What the task requires –
Search the data for the string "part" and extract every line where it appears.

Dataset excerpt –
■ ■ ■
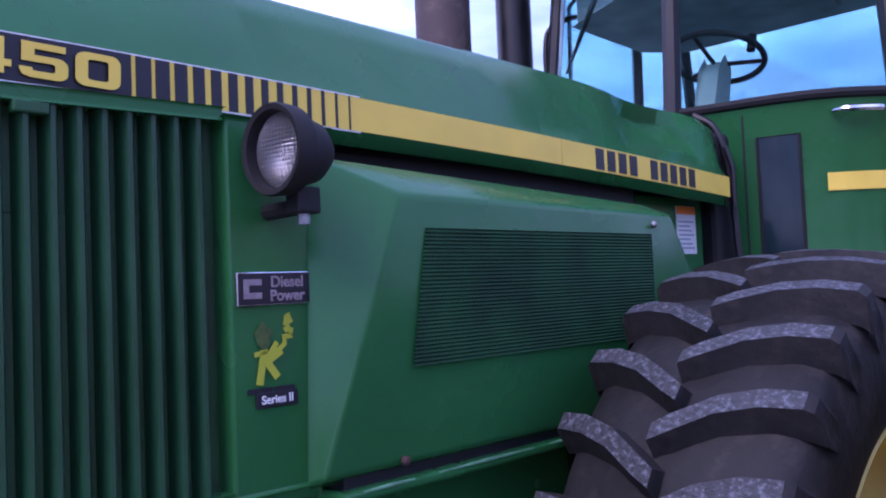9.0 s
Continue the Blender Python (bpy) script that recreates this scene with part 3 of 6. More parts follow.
def build_nose_box():
    """The bumper box under the grille: two side plates, a bowed front plate and bolted corner brackets."""
    for s in (1, -1):
        poly = [(-1.795, 1.292), (-0.30, 1.286), (-0.30, 0.80), (-0.99, 0.785), (-1.64, 1.018), (-1.700, 1.035), (-1.706, 1.12), (-1.722, 1.20), (-1.748, 1.245), (-1.795, 1.268)]
        bm = bmesh.new()
        add_prism(bm, poly, "x", s * 0.382, s * 0.412)
        part("side_plate", bevelled(bm, 0.006), GREEN, TR, "green frame side plate")
        part("seam", tube([(s * 0.4125, y, z) for y, z in poly[5:]], 0.0032, 6), MATT_BLACK, TR)
        # rolled top lip
        bm = bmesh.new()
        add_prism(bm, [(s * 0.400, 1.280), (s * 0.424, 1.278), (s * 0.434, 1.290), (s * 0.434, 1.312), (s * 0.426, 1.320), (s * 0.400, 1.320)], "y", -1.70, -1.02)
        part("lip", bevelled(bm, 0.004), GREEN, TR)
        bm = bmesh.new()
        add_prism(bm, [(-1.0, 1.285), (0.2, 1.279), (0.2, 1.262), (-1.0, 1.262)], "x", s * 0.38, s * 0.4145)
        part("ledge", bevelled(bm, 0.006), GREEN, TR)
        # corner bracket
        nose = -1.865 if s > 0 else -1.815
        poly = [(nose, 1.358), (nose + 0.01, 1.366), (-1.71, 1.366), (-1.66, 1.352), (-1.60, 1.325), (-1.60, 1.321), (-1.69, 1.321), (-1.705, 1.330), (-1.722, 1.321), (-1.72, 1.300), (-1.80, 1.288), (nose, 1.288)]
        bm = bmesh.new()
        add_prism(bm, poly, "x", s * 0.404, s * 0.420)
        add_prism(bm, [(nose - 0.008, 1.362), (nose + 0.003, 1.362), (nose + 0.003, 1.294), (nose - 0.008, 1.294)], "x", s * 0.395, s * 0.420)
        part("corner_bracket", bevelled(bm, 0.004), GREEN, TR)
        for y, z, r in ((-1.82, 1.322, 0.016), (-1.70, 1.272, 0.017), (-1.685, 1.088, 0.017), (-1.625, 1.082, 0.008), (-1.50, 1.085, 0.008), (-1.42, 1.082, 0.008), (-1.30, 1.078, 0.008)):
            m = Matrix.Translation((s * (0.420 if y < -1.8 else 0.412), y, z)) @ along((s, 0, 0))
            part("bolt", lathe([(r, 0), (r, 0.003), (r * 0.72, 0.004), (r * 0.68, 0.010), (0, 0.011)], 8, m), GREEN_DULL if y < -1.8 else ZINC, TR)
    # bowed front plate
    bm = bmesh.new()
    n = 16
    cols = []
    for k in range(-n, n + 1):
        x = 0.402 * k / n
        u = abs(k / n)
        y = -1.715 - 0.175 * (1 - u ** 2.2)
        cols.append([bm.verts.new((x, yy, z)) for yy, z in ((y + 0.05, 1.296), (y + 0.010, 1.293), (y, 1.283), (y + 0.010, 1.12), (y + 0.026, 1.040), (y + 0.050, 1.015), (y + 0.16, 1.000))])
    for a, b in zip(cols, cols[1:]):
        for i in range(6):
            bm.faces.new((a[i], a[i + 1], b[i + 1], b[i]))
    bmesh.ops.solidify(bm, geom=bm.faces[:], thickness=0.02)
    part("front_plate", bm, GREEN, TR, "bowed green front plate", smooth=True)
    bm = bmesh.new()
    pts = [(0.40 * k / 8, -1.70 - 0.14 * (1 - abs(k / 8) ** 2.2), 1.302) for k in range(-8, 9)]
    add_tube(bm, pts, 0.012, 8)
    part("rubber_strip", bm, MATT_BLACK, TR)


build_nose_box()


def draw_in(things):
    """Narrow the nose and flanks to their true width, most at the front."""
    def share(y):
        return 0.935 + 0.020 * min(max((y + 1.8) / 0.7, 0), 1) + 0.015 * min(max((y + 1.1) / 1.6, 0), 1)
    done = set()
    for ob in things:
        if ob.matrix_local == Matrix.Identity(4):
            if ob.data and ob.data.name not in done:
                done.add(ob.data.name)
                for v in ob.data.vertices:
                    v.co.x *= share(v.co.y)
        else:
            p = ob.matrix_local.copy()
            p.translation.x *= share(p.translation.y)
            ob.matrix_local = p
        draw_in(ob.children)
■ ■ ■
Finished task –
Continue the Blender Python (bpy) script that recreates this scene with part 3 of 6. More parts follow.
        part("side_plate", bevelled(bm, 0.006), GREEN, TR, "green frame side plate")
        part("seam", tube([(s * 0.4125, y, z) for y, z in poly[5:]], 0.0032, 6), MATT_BLACK, TR)
        part("lip", bevelled(bm, 0.004), GREEN, TR)
        part("ledge", bevelled(bm, 0.006), GREEN, TR)
        part("corner_bracket", bevelled(bm, 0.004), GREEN, TR)
            part("bolt", lathe([(r, 0), (r, 0.003), (r * 0.72, 0.004), (r * 0.68, 0.010), (0, 0.011)], 8, m), GREEN_DULL if y < -1.8 else ZINC, TR)
    part("front_plate", bm, GREEN, TR, "bowed green front plate", smooth=True)
    part("rubber_strip", bm, MATT_BLACK, TR)